→ SUPPLIED MATERIAL
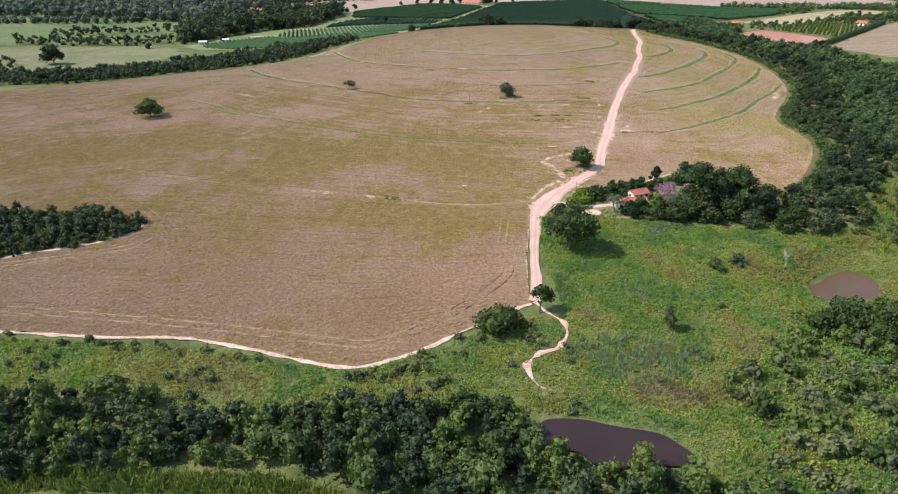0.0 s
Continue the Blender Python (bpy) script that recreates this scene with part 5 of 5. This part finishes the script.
# trees round the far farm and scattered over the tan field
lone = tree("distant_tree", 190, "dark rounded tree standing on the far pale field", LEAFDARK, 8.0, 5.0, 0.6, 8, 420, 0.7, 0.3)
tagged(lone, group="trees round the far farmhouse and fields")
for i, (x, y, s) in enumerate(((-8, 948, 0.9), (4, 958, 1.0), (14, 962, 0.9), (44, 955, 1.2), (52, 960, 1.1), (62, 972, 0.6), (-22, 952, 0.8), (-40, 960, 0.7), (-60, 930, 0.6), (84, 985, 0.6), (-110, 860, 0.8), (-128, 850, 0.7), (-150, 870, 0.9), (-170, 830, 0.8), (-185, 800, 0.8), (-160, 790, 0.7), (-120, 820, 0.6),
                                       (150, 1060, 0.6), (-200, 760, 0.8), (-215, 740, 1.0), (-196, 690, 1.5), (-204, 700, 1.3), (-185, 680, 1.2), (-62, 705, 0.8), (-70, 712, 0.6), (-195, 580, 0.9), (-205, 566, 0.8), (-180, 584, 0.7), (-225, 545, 0.6), (-120, 510, 0.7))):
    if i == 0:
        put(lone, x, y, s)
    else:
        put_copy(lone, x, y, s, 0.9 * i, 0.85 + 0.02 * (i % 9))
for i, (lab, leaf, h, rr, x, y) in enumerate((("dark leafy tree filling the farm grove", LEAFDARK, 9.5, 4.6, 78, 191.5), ("dark leafy tree filling the farm grove", LEAF, 8.0, 4.4, 66.5, 187, ), ("dark leafy tree filling the farm grove", LEAFDARK, 10.0, 4.6, 88, 186), ("leafy green tree at the grove edge", LEAF, 5.5, 3.6, 92, 197), ("leafy green tree at the grove edge", LEAF, 6.0, 3.8, 98, 190),
                                            ("low bushy tree along the meadow edge", LEAF, 4.5, 3.2, 63, 184.5), ("low bushy tree along the meadow edge", LEAF, 4.8, 3.4, 73, 183.5), ("low bushy tree along the meadow edge", LEAFGREY, 5.0, 3.4, 83, 181.5), ("low bushy tree along the meadow edge", LEAF, 5.6, 3.8, 92, 178.5))):
    put(tree("grove_tree", 210 + i, lab, leaf, h, rr, 0.2, 11, 1200, 0.34, 0.22), x, y, 1.0, 0.9 * i)
for i, (x, y, s) in enumerate(((86, 133, 1.05), (94, 130, 1.15), (102, 134, 1.1), (80, 131, 0.9), (97, 125, 1.0), (111, 138, 1.0), (89, 126, 0.85), (105, 127, 0.9))):
    if i == 0:
        bamboo = put(tree("wet_tree", 230, "feathery dense green tree beside the muddy pond", LEAF, 5.8, 4.4, 0.0, 12, 1300, 0.36, 0.2), x, y, s)
        tagged(bamboo, group="trees beside the muddy pond")
    else:
        put_copy(bamboo, x, y, s, 1.3 * i)

RIVERSIDE = [(-90, 88), (-66, 94), (-45, 93), (-28, 92), (-12, 86), (-12, 82), (-30, 87), (-46, 88.5), (-66, 89), (-90, 84)]
thicket("stream_reeds", scatter(RIVERSIDE, 0.6, 26, 9000), TUFTS, (0.8, 1.6), GRASSBLADE, "tall green reeds along the stream bank", "reeds", 28, 0.2)
corridor = scatter([(104, 184), (112, 180), (120, 186), (132, 208), (146, 226), (150, 218), (136, 200), (122, 178), (116, 166), (110, 170), (102, 178)], 0.8, 41, 9000)
thicket("rough_grass", corridor, TUFTS, (0.5, 1.1), GRASS, "bright grass strip running into the wood", "grass", 42, 0.15, dampness(corridor) + 0.05)
thicket("marsh_growth", corridor[::9], BUSHES, (0.8, 2.2), LEAF, "low bushes in the grass strip beside the wood", "scrub", 43, 0.15)
yard = scatter([(52, 186), (66, 184), (92, 182), (100, 190), (92, 200), (82, 207), (70, 213), (60, 211), (58, 206), (62, 200), (58, 194), (52, 192)], 1.5, 33, 4000)
thicket("yard_undergrowth", yard, BUSHES, (0.8, 1.9), LEAF, "low leafy undergrowth round the farmyard trees", "undergrowth", 34, 0.15)
verge = scatter([(33, 186), (40, 186), (50, 188), (52, 193), (46, 193), (41, 190), (36, 192), (33.5, 192)], 0.5, 35, 3000, keep_off=[(np.array([(38, 190.5), (42, 190.5)]), 2.2)])
thicket("verge_grass", verge, TUFTS, (0.3, 0.8), GRASS, "green weeds beside the sandy drive", "grass", 36, 0.1, np.full(len(verge), 0.6))
back = scatter([(39, 205.5), (46, 207), (54, 210), (63, 212.5), (72, 218), (88, 213), (99, 204), (94, 200), (82, 207), (70, 211), (60, 208), (50, 204)], 0.62, 37, 6000, keep_off=[(curve([(38, 205), (45, 208), (53, 211.3), (63, 214), (72, 220)], 2.0), 1.0)])
thicket("yard_scrub", back, TUFTS, (0.5, 1.3), GRASS, "rank green weeds behind the farmyard", "grass", 38, 0.1, np.full(len(back), 0.7))
# the woods run on beyond the view
thicket("valley_grove", scatter([(-150, 93), (-150, 116), (-200, 121), (-270, 118), (-320, 108), (-260, 98), (-200, 92)], 4.5, 51, 3000), MINICROWNS, (3.0, 7.0), LEAFDARK, "dark scrubby wood along the stream further down the valley", "woodland", 52, 0.4)
thicket("hollow_wood", scatter([(-163, 170), (-163, 195), (-210, 198), (-252, 192), (-246, 172), (-205, 166)], 4.0, 53, 3000), MINICROWNS, (2.4, 5.0), LEAF, "dark trees filling the rest of the hollow", "woodland", 54, 0.4)
thicket("wet_scrub", scatter([(150, 80), (150, 138), (190, 152), (240, 190), (300, 170), (330, 120), (260, 84), (200, 72)], 6.0, 55, 4000), MINICROWNS, (2.0, 6.0), LEAF, "scattered bushes further along the wet valley", "scrub", 56, 0.4)
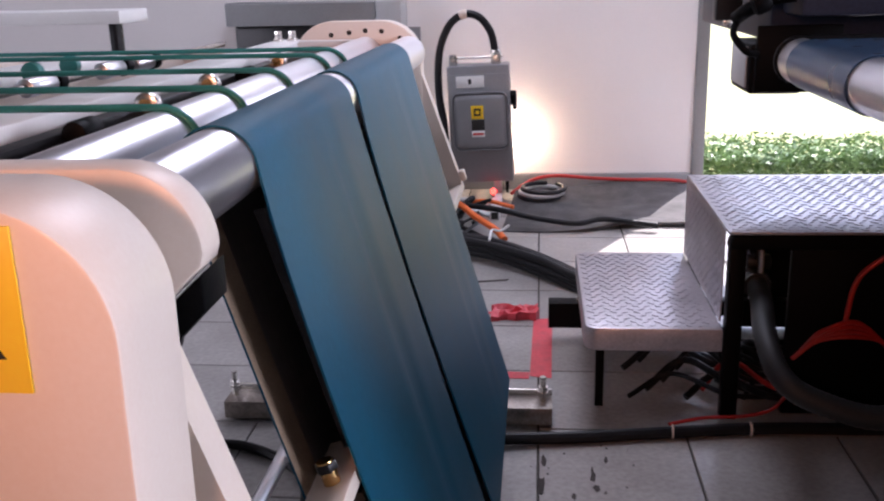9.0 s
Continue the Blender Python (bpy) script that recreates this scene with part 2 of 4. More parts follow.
# ---- the large structure ----
def room():
    # floor: a bed of grout with tiles set in it
    floor = whole("floor", box(-4.2, 5.2, -3.2, 5.2, -0.12, -0.006), GROUT, "pale grey square floor tiles with dark dirty joints", "floor", kind="structure")
    w = whole("wall_north", box(-4.2, 1.33, 5.0, 5.2, 0.0, 3.3), WALL, "white painted wall panel with a soft sheen", "wall", kind="structure")
    box_parts = box(3.6, 5.2, 5.0, 5.2, 0.0, 3.3)
    box(1.33, 3.6, 5.0, 5.2, 2.4, 3.3, bm=box_parts)
    whole("wall_north_right", box_parts, WALL, "white painted wall beside the open doorway", "wall", kind="structure")
    whole("trim_door", box(1.332, 1.392, 4.975, 5.21, 0.0, 2.4, 0.004), GREY, "grey painted steel door frame post", "trim", kind="structure")
    whole("trim_header", box(1.394, 3.6, 4.975, 5.21, 2.34, 2.398, 0.004), GREY, "grey painted steel door frame header", "trim", kind="structure")
    whole("baseboard", box(-0.05, 1.328, 4.968, 4.998, 0.0, 0.085, 0.004), GREY, "grey painted steel kick strip along the wall", "baseboard", kind="structure")
    whole("door_sill", box(1.394, 3.598, 4.99, 5.22, -0.004, 0.02, 0.004), DARK, "dark metal door sill", "sill", kind="structure")
    # unseen walls, kept dark so that they return little light
    whole("wall_west", box(-4.4, -4.2, -3.2, 5.2, 0, 3.3), DIM, "plain grey-brown side wall", "wall", kind="structure")
    whole("wall_east", box(5.2, 5.4, -3.2, 5.2, 0, 3.3), DIM, "plain grey-brown side wall", "wall", kind="structure")
    whole("wall_south", box(-4.2, 5.2, -3.4, -3.2, 0, 3.3), DIM, "plain grey-brown rear wall", "wall", kind="structure")
    c = box(-4.4, -0.1, -3.4, 5.2, 3.3, 3.45)
    box(1.2, 5.4, -3.4, 5.2, 3.3, 3.45, bm=c)
    box(-0.1, 1.2, -3.4, 2.8, 3.3, 3.45, bm=c)
    box(-0.1, 1.2, 4.7, 5.2, 3.3, 3.45, bm=c)
    # unseen lid over the recess, added to block the sun
    box(-0.15, 1.25, 2.75, 4.75, 3.45, 3.5, bm=c)
    whole("ceiling", c, DIM, "dim grey ceiling with a long light recess", "ceiling", kind="structure")
    whole("ground", box(-400, 400, 5.21, 800, -0.5, -0.12), GRASS, "sunlit yellow-green lawn", "lawn", kind="structure")
    return floor


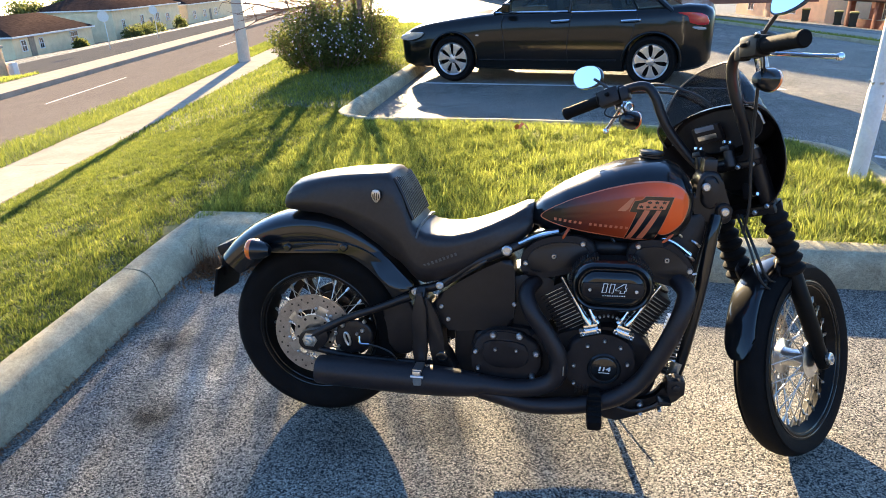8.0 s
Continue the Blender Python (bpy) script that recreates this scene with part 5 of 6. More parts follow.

→ STATED TASK
Within the material above, find the lines that contain the word "More"; copy them.

→ TASK SOLUTION
Continue the Blender Python (bpy) script that recreates this scene with part 2 of 4. More parts follow.
Continue the Blender Python (bpy) script that recreates this scene with part 5 of 6. More parts follow.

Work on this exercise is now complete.